ETL or Extract, Transform, and Load tools play an important role in Business Intelligence (BI) initiatives. In this post, we’ll take a look at what ETL tools do, particularly in the context of business intelligence projects.
Before companies can perform OLAP analysis, data mining, data visualization or gain business insights from typical BI modules like reports, dashboards, or alerts, they need to gather all enterprise data into a data warehouse (DW). That’s not exactly a trivial task. Enterprise data can actually reside in a wide range of data sources, including operational systems, ERP, CRM, SQL, flat files, and spreadsheets, among others.
The reason for gathering all enterprise data into one place is so that everyone who will be working with the BI tools will be looking at a single version of the truth. Some data sources may not contain the same set of information found in others. For instance, the information you have in your supply chain system’s database will certainly not be the same information found in your accounting system.
Besides, there can be data from different sources that, even when referring to the same entity, may actually be expressed in different formats. For instance, “Female” in one system, may be expressed as “F” or “5” in another.
This is where an ETL tool can come in handy.
As its name implies, the first function of an ETL tool is to extract data. This data can be of varying data formats and can come from heterogeneous data sources like the ones mentioned earlier. The second function of an ETL is to transform all this data, which can involve several tasks such as reformatting, cleansing, and standardizing the data. Once the data has already been converted to a format suitable for the target data warehouse, it is then loaded into the DW. Loading is the third and final function.
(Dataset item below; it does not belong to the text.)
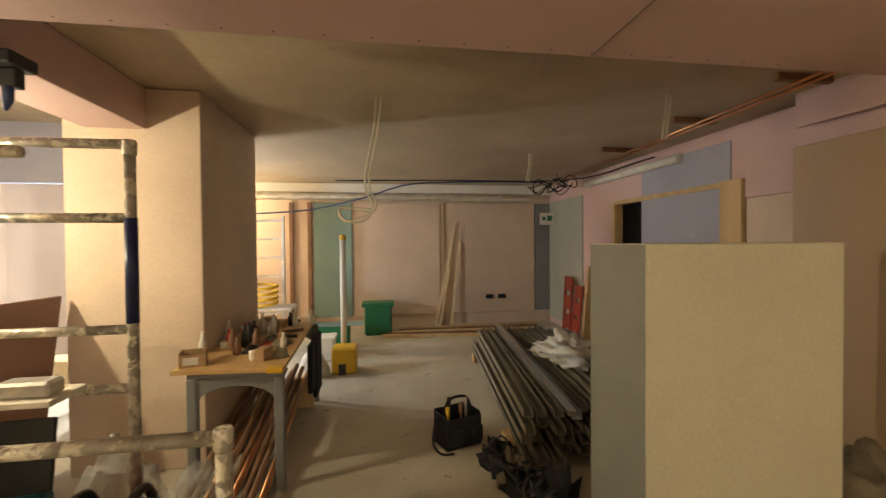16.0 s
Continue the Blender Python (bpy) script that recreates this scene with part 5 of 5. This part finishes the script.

ETL systems have traditionally operated in batch process modes, particularly on a monthly, weekly, or daily basis. However, in recent years, senior managers and top executives have started seeking business insights based on real-time information.
Since BI draws its information from the data warehouse, real-time BI can only be served by real-time data warehousing. Naturally, ETL jobs that run on weekly or even daily cycles are not enough. That’s why we are slowly seeing highly advanced ETL systems that can now run jobs on per-minute cycles.
This is how intertwined ETL is to BI. Any business demand that impacts business intelligence will also impact ETL.
It would be interesting to see how these two closely interrelated systems will evolve with the emergence of Big Data. Big Data is believed to be a treasure trove of untapped information that can provide valuable business insights. Hence, theoretically, it should be a perfect fit for BI initiatives. Unfortunately, Big Data is mostly made up of unstructured data, which incidentally isn’t suitable for most existing data warehouses and ETL systems. Will DWs and ETLs eventually be made to support unstructured data as well? Only time will tell.